PAIR WITH: Here’s where you want the classic, the iconic, the usually tasty Montecristo No. 2, a Figurado, 52 x 6.125, that goes for nearly $40 each. (They don’t get LESS expensive!) This Torpedo is medium-strength, but among the most complex Cuban cigars you can smoke. Lots of clearly defined nuts, chocolate, leather and woodiness come through and go nicely with the caramel in the coffee.

That’s Cold, Man

I thought it would be useful to include a cold coffee in this mix. You can certainly make this with Cuban coffee, but it’s Italian by birth. You’ll usually find it at illy’s coffee shops around the world. The way to make a Shakerato (pronounced, shaker-ah-toe) is to shake together a shot or two of espresso and simple syrup with ice cubes in a cocktail shaker, then pour the frothy mix through a strainer into a martini glass (or any glass). Delicious. Add booze to, you know, make it more adult.

The thing is, illy’s version, if I recall correctly, pours the concoction over shaved ice. You take a sip and then you just want to keep drinking. It’s an extraordinarily effective thirst-quencher. And it goes great with just about any cigar.
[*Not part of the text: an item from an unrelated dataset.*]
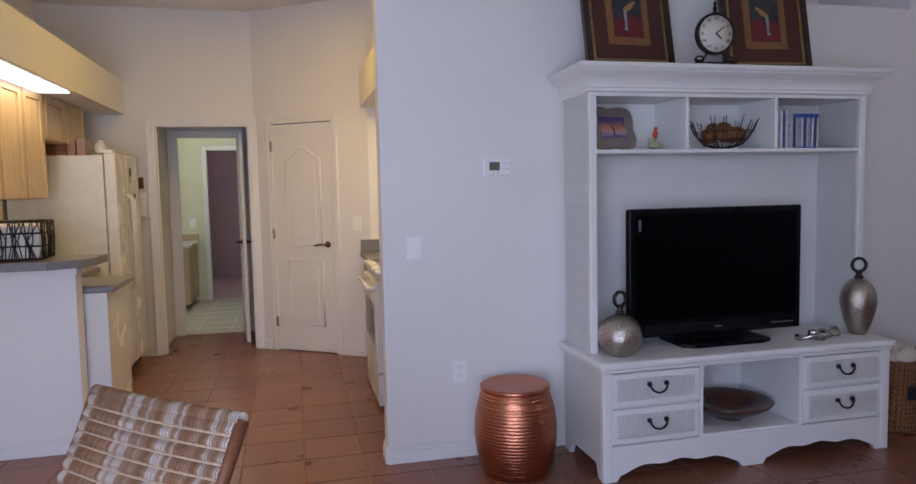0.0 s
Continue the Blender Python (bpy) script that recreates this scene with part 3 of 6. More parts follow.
def casing(bm, x0, x1, h, y, out, w=0.06, t=0.016, right=None):
    """Moulded trim round an opening in a wall that runs along x; out is -1 or 1."""
    r = w if right is None else right
    for a, b, c, d in ((x0 - w, x0, 0, h + w), (x1, x1 + r, 0, h + w), (x0, x1, h, h + w)):
        ys = sorted((y, y + out * t))
        box(bm, a, ys[0], c, b, ys[1], d, 0.004)
        ys = sorted((y + out * t, y + out * (t + 0.006)))
        if b - a > d - c:
            box(bm, a, ys[0], c + w * 0.55, b, ys[1], d - 0.006, 0.002)
        elif b <= x0:
            box(bm, a + 0.006, ys[0], c, a + w * 0.45, ys[1], d - 0.006, 0.002)
        else:
            box(bm, b - r * 0.45, ys[0], c, b - 0.006, ys[1], d - 0.006, 0.002)


def jambs(bm, x0, x1, h, y0, y1, t=0.018):
    box(bm, x0, y0, 0, x0 + t, y1, h, 0.002)
    box(bm, x1 - t, y0, 0, x1, y1, h, 0.002)
    box(bm, x0 + t, y0, h - t, x1 - t, y1, h, 0.002)
    # stop
    m = (y0 + y1) / 2
    box(bm, x0 + t, m - 0.018, 0, x0 + t + 0.011, m + 0.018, h - t, 0.002)
    box(bm, x1 - t - 0.011, m - 0.018, 0, x1 - t, m + 0.018, h - t, 0.002)


bm = bmesh.new()
casing(bm, DOOR0, DOOR1, DOOR_H, TVW, -1)
casing(bm, DOOR0, DOOR1, DOOR_H, BED_S + 0.004, 1)
jambs(bm, DOOR0, DOOR1, DOOR_H, TVW - 0.003, BED_S + 0.007)
frame_1 = fixed("door_frame_1", bm, "trim", "white moulded casing of the bedroom doorway", "door frame")
part("strike_plate", B(DOOR1 - 0.0215, BED_S - 0.045, 0.90, DOOR1 - 0.0175, BED_S + 0.016, 0.965, 0.001), "bronze", frame_1, "nickel strike plate")
part("edge_pull", B(DOOR0 - 0.016, TVW - 0.0195, 1.102, DOOR0 - 0.005, TVW - 0.0155, 1.173, 0.001), "nickel", frame_1, "slim nickel latch plate")
bm = bmesh.new()
casing(bm, H0, H1, DOOR_H, KB, -1)
jambs(bm, H0, H1, DOOR_H, KB - 0.003, KB + THICK + 0.003)
fixed("door_frame_2", bm, "trim", "white moulded casing of the hall opening", "door frame")
bm = bmesh.new()
casing(bm, -0.85, -0.22, 2.02, HB, -1)
jambs(bm, -0.85, -0.22, 2.02, HB - 0.003, HB + 0.103)
fixed("door_frame_3", bm, "trim", "white moulded casing of the laundry door", "door frame")
bm = bmesh.new()
casing(bm, -0.82, 0.05, 2.02, 10.1, -1)
fixed("door_frame_4", bm, "trim", "white moulded casing of the far room door", "door frame")
bm = bmesh.new()
casing(bm, PD0, PD1, 2.04, 0, -1)
ob = fixed("door_frame_5", bm, "trim", "white moulded casing of the pantry door", "door frame")
ob.matrix_world = pantry_pose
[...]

PAIR WITH: Hoyo de Monterrey Epicure No. 2. This was an easy selection because it’s one of my favorite cigars and it’s the one I had with the most recent Shakerato, or four, that I consumed. Just perfect. The Epicure No. 2 is a Robusto, 50 x 4.875, and a very expensive $30+ in London. The draw on this Cuban is exemplary and the flavors of brown sugar, raisin, a little chocolate and wood come through nicely. The finish is nutty. You’re going to love this combination. If you don’t, pass it over here.